Another way to look at the time dilation equation
\({ v }_{ t }^{ 2 }={c}^{2}-{\cfrac{2{G}_{o}}{{r}_{e}}}{e}^{-\cfrac{{g}_{o}{r}_{e}}{{G}_{o}}(x)}\)
is to see that \(\cfrac{1}{2}{ v }_{ t}^{ 2 }\) is kinetic energy per unit mass. On entering a gravitational field, part of its total energy across space and time dimensions is converted to the term,
\({\cfrac{2{G}_{o}}{{r}_{e}}}{e}^{-\cfrac{{g}_{o}{r}_{e}}{{G}_{o}}(x)}\)
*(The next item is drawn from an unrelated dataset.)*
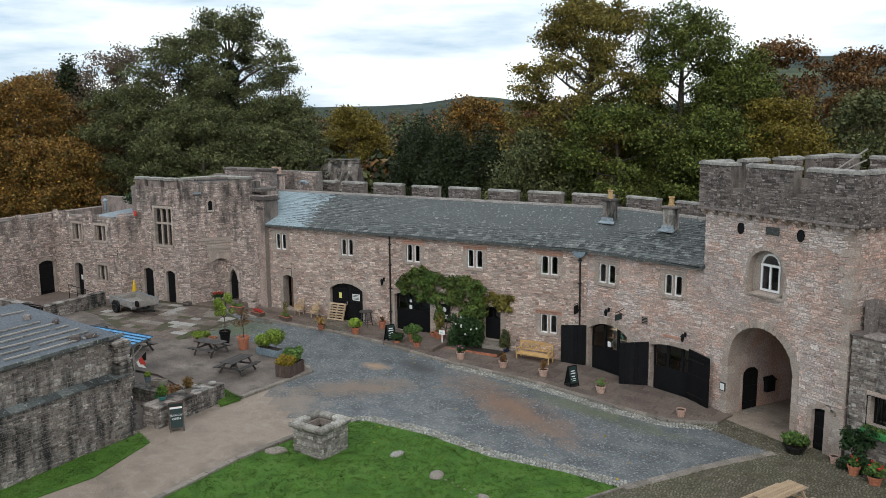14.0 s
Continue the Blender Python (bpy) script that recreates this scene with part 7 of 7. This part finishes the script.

If we compared time dilation equation to
\(\cfrac{1}{2}{ v }_{ t }^{ 2 }+\cfrac{1}{2}{ v }_{ s}^{ 2 }=\cfrac{1}{2}{c}^{2}\)
Then,
\(\cfrac{1}{2}{ v }_{ s}^{ 2 }={\cfrac{{G}_{o}}{{r}_{e}}}{e}^{-\cfrac{{g}_{o}{r}_{e}}{{G}_{o}}(x)}\)
\(|P.E|={\cfrac{{G}_{o}}{{r}_{e}}}{e}^{-\cfrac{{g}_{o}{r}_{e}}{{G}_{o}}(x)}={{g}_{o}{r}_{e}}{e}^{-\cfrac{1}{{r}_{e}}(x)}\) ----(*)
Traditionally we called expression (*) the Gravitational Potential Energy (per unit mass). It is actually energy converted from the total energy of a body in free space to Kinetic Energy in the space dimension, as it enters a gravitational field. GPE is a 'loss' from the total energy, so has a negative value, the body however gain an equivalent amount of Kinetic Energy. The velocity so developed is in the direction of gravity, towards denser space. Loss as GPE is zero where x is far away at infinity where KE is zero also. The odd thing was, why such a conversion from GPE to KE even occurs. The answer is denser space. A gravitational field is just a region of compressed space.